Major protest hits Berbice.
– as redundant sugar workers take to the streets
By Malisa Playter-Harry
January 10,2018
Scores of sugar workers from the Rose Hall estate, their families, opposition members, region five and six officials together with the Guyana Agricultural and General Workers Union (GAWU), yesterday morning braved heavy rainfall to protest in relation to the payments of severance for workers who received redundancy letters in December.

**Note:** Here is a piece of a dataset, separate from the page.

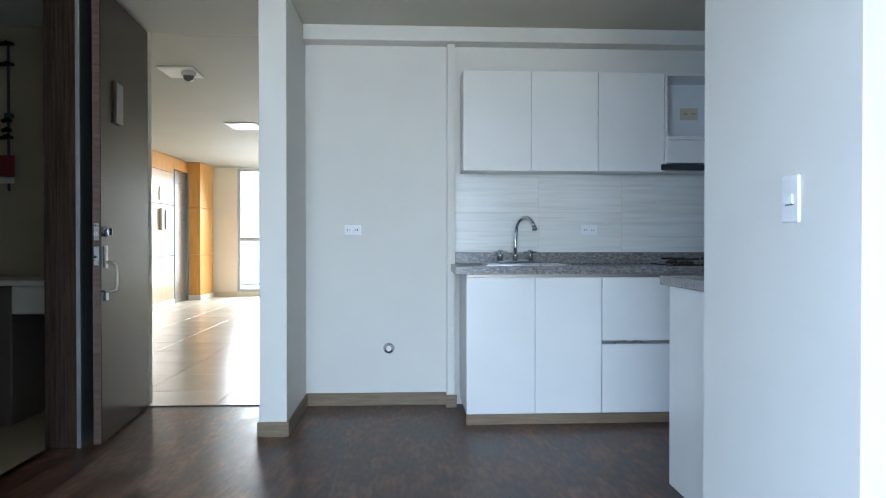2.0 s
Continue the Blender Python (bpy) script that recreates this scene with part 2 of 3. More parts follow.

The march, which commenced just after 7:00 am with heavy police presence, saw protesters brandishing placards as they walked from the Rose Hall Estate to Canje turn and returned to the point of origin. They were prevented by the police from playing music as they marched along but this coupled with the heavy rains did not deter the sugar workers and their families.
Komal Chand, President of GAWU, told the gathering that persons need to “come out and fight”.
“If you got the pension money, why don’t you use it to pay the people the severance pay? You cannot take sugar workers now and want them to be engineers tomorrow and carpenters tomorrow. Where are the jobs?”
Chand added that the previous discussions and announcements that were made about alternative jobs such as aquaculture, citrus farming, beef and dairy cattle etc., are yet to take shape. According to him,
GAWU made several proposals on how to save sugar, “we talk about the Skeldon Co-Gen facility, last year although production was poor, they sell electricity to the national grid and GPL and they get $9.5 Billion. That $9.5 Billion and from sugar sales last year, you didn’t need any money from Government to keep the factory going”.
In concluding, the GAWU head appealed that the severance must be paid, noting that they are entitled to it.
“The immediate struggle is for you to get your severance pay. The question is…when?”, Chand charged.
The hundreds of workers are worried that they might not receive their severance pay and they might be placed in a predicament of which workers of the Wales Estate are currently facing…hundreds still to be paid severance promised by the government.